What is a corporate renewable Power Purchase Agreement?

Renewable Power Purchase Agreements (PPAs) are contracts to enable companies to source renewable electricity and achieve operational cost savings without making upfront investments.

A PPA is a contract between the corporate buyer (off-taker) and the power producer (developer, independent power producer, investor) to purchase electricity at pre-agreed prices for pre-agreed periods. The contract contains the commercial terms of the electricity sale: length, delivery point/date, volume and price. The electricity can be supplied by existing renewable energy assets or new build projects. 

PPAs for newly built projects often have more stringent terms - for example, a duration that covers at least the debt term of the project finance. New project deals are typically long-term (10+ years) PPAs, but short-term PPAs or PPAs for existing assets can have a tenor of less than a year. There is a wide variety of pricing structures, including fixed prices and discounts pegged to wholesale prices. 

What are the benefits?

Corporate buyers use renewable PPAs as a means to increase cost visibility, reduce electricity costs and meet sustainability goals. Developers aim for risk mitigation, enhanced bankability and increasing the pool of potential customers. PPAs have many benefits above and beyond CO2 emission reductions, and the likely operational cost savings that can be achieved.
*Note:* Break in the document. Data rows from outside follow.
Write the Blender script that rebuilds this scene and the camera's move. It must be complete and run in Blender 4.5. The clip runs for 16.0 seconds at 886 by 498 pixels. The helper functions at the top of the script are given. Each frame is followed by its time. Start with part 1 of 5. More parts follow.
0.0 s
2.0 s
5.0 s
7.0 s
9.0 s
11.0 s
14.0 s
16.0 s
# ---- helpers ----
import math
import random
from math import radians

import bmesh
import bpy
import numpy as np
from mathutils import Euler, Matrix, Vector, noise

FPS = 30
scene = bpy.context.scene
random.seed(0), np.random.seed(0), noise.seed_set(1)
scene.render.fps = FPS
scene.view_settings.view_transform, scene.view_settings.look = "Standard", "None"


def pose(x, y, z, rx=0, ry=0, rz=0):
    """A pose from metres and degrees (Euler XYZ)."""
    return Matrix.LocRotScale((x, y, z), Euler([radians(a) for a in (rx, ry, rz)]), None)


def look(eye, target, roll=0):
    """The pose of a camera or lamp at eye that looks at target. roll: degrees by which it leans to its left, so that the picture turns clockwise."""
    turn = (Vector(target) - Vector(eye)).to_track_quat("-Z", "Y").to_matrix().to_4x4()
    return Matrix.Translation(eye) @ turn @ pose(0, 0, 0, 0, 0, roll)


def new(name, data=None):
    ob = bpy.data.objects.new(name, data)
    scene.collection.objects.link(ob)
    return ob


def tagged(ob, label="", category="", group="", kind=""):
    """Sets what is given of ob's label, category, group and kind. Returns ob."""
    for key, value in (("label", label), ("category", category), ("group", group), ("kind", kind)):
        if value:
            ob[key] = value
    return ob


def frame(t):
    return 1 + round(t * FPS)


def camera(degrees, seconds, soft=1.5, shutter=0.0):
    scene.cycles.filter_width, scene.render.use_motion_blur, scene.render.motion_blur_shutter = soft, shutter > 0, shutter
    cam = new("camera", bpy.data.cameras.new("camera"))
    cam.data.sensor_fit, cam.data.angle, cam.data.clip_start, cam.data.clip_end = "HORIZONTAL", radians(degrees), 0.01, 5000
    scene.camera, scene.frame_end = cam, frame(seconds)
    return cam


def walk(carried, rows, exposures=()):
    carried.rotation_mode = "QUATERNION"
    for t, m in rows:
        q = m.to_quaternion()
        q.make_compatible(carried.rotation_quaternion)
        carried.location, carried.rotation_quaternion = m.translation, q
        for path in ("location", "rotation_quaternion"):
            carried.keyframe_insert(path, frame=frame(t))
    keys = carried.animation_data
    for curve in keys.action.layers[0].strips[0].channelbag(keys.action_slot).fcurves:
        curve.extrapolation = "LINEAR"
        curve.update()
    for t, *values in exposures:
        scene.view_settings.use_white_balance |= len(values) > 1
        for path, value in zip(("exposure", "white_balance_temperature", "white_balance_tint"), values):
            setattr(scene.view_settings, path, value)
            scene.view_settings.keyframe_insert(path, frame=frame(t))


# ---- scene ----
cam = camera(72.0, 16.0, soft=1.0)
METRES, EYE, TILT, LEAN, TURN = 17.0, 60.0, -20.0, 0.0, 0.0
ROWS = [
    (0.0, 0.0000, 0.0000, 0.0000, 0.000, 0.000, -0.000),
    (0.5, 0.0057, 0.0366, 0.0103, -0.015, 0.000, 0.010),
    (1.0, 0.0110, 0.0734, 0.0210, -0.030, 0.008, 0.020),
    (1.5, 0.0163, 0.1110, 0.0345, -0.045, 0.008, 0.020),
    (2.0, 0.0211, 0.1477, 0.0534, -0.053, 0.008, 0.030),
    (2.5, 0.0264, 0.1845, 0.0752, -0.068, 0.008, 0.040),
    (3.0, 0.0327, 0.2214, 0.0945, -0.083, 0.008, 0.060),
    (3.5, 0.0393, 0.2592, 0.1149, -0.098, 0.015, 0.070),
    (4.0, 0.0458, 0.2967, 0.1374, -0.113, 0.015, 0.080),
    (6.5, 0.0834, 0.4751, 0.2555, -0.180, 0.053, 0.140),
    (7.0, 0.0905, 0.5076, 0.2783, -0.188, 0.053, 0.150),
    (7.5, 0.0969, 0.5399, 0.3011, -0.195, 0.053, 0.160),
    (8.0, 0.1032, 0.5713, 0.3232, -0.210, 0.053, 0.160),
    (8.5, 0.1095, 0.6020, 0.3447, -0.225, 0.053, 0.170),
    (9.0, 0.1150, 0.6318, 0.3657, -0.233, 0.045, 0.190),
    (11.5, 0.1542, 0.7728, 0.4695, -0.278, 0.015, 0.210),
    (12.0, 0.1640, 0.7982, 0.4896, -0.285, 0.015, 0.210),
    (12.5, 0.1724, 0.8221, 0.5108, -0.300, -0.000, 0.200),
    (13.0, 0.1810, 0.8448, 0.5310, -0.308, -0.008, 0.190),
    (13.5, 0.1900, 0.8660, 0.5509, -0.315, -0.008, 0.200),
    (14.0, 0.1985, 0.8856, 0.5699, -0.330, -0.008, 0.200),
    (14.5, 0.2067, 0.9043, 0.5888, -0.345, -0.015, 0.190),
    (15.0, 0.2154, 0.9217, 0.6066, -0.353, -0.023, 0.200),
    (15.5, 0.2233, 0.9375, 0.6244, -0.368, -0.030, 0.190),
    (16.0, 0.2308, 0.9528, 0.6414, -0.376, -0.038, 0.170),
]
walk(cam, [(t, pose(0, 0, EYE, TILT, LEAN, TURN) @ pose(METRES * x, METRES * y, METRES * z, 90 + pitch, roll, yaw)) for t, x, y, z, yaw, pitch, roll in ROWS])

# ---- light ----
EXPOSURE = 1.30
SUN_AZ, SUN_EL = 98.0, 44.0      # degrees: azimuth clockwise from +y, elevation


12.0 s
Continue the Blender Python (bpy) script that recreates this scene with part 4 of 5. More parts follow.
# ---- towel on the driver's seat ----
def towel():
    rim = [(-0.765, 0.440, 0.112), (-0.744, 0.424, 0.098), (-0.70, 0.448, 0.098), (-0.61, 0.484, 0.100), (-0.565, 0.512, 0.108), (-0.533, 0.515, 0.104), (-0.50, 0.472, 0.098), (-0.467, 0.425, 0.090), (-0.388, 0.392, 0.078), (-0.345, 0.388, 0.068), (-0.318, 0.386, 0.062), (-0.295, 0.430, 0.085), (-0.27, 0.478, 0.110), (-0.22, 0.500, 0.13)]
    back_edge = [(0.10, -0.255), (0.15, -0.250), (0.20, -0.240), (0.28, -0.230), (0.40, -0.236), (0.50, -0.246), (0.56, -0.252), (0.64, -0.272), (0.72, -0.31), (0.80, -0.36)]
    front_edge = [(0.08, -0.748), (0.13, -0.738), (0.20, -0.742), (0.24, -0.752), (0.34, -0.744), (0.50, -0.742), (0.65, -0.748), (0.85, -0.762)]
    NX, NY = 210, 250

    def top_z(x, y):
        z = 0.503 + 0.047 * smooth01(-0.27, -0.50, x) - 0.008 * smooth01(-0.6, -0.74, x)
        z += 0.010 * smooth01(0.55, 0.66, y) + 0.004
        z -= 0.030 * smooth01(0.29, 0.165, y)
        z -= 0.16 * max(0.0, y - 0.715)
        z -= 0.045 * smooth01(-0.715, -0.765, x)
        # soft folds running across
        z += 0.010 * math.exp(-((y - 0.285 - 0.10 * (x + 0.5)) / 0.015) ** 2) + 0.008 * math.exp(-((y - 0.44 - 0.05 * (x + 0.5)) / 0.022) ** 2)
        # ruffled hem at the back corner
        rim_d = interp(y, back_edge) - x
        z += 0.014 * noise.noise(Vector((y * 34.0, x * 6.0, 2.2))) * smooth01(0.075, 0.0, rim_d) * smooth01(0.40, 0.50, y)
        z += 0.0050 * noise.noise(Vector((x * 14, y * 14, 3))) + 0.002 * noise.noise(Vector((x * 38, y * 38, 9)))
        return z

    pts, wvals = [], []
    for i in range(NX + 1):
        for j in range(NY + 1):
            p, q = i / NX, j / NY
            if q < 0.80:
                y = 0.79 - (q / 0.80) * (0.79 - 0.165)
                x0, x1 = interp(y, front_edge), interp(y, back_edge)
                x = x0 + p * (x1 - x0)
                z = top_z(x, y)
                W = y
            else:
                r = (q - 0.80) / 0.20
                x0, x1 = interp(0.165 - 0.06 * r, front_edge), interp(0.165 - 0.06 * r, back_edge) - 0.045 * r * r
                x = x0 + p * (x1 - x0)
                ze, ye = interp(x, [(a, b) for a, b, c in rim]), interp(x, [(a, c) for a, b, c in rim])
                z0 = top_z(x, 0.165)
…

Some of these benefits are mentioned below. 

For corporate buyers:

 Economics

  • Fixed electricity price or fixed price cap, without upfront capital
  • Visibility and certainty of future electricity costs
  • Hedge against energy price volatility
  • Risk mitigation against cost of carbon
  • No operation & maintenance (O&M) costs; operational risk sits with developer

Sustainability

  • Contributes to Sustainable Development Goal 12 - Ensuring sustainable consumption and production patterns
  • Progress towards renewable energy and carbon reduction targets
  • Regional development bank support in countries that encourage companies to reduce their carbon footprint

Brand and leadership

  • Recognition for renewable electricity achievements

Leverage

  • Partnerships with a small number of reliable, experienced power producers
  • Focus maintained on core business areas
    (versus owning and operating power generation assets)

For developers:

Risk mitigation

  • Lower capital cost through guaranteed purchase by corporate buyer
  • Revenue diversification
  • Stronger investment pipeline through corporate buyer relationships
  • Diversification of payment default risk
    (in multiple-buyer PPAs)

Bankability

  • Stable, long-term income that eases bankability with financial institutions
  • Contracting with creditworthy corporate buyers

Brand

  • Transactions with like-minded companies - effect on stocks
  • Active involvement in the development of a sustainable energy system

Business development

  • Pool of off-takers that creates additional demand
  • Geographical expansion through trusted partnerships with corporate buyers
  • Reduced cost through development of standard terms and conditions

Signing PPAs equally comes with risks for corporate buyers and developers that need to be efficiently allocated to the party most suitable to manage them. These include, for example, basis risk, profile and volume risk, currency risk, or change of law risks. WBCSD’s guides explain what these are and how companies can manage them.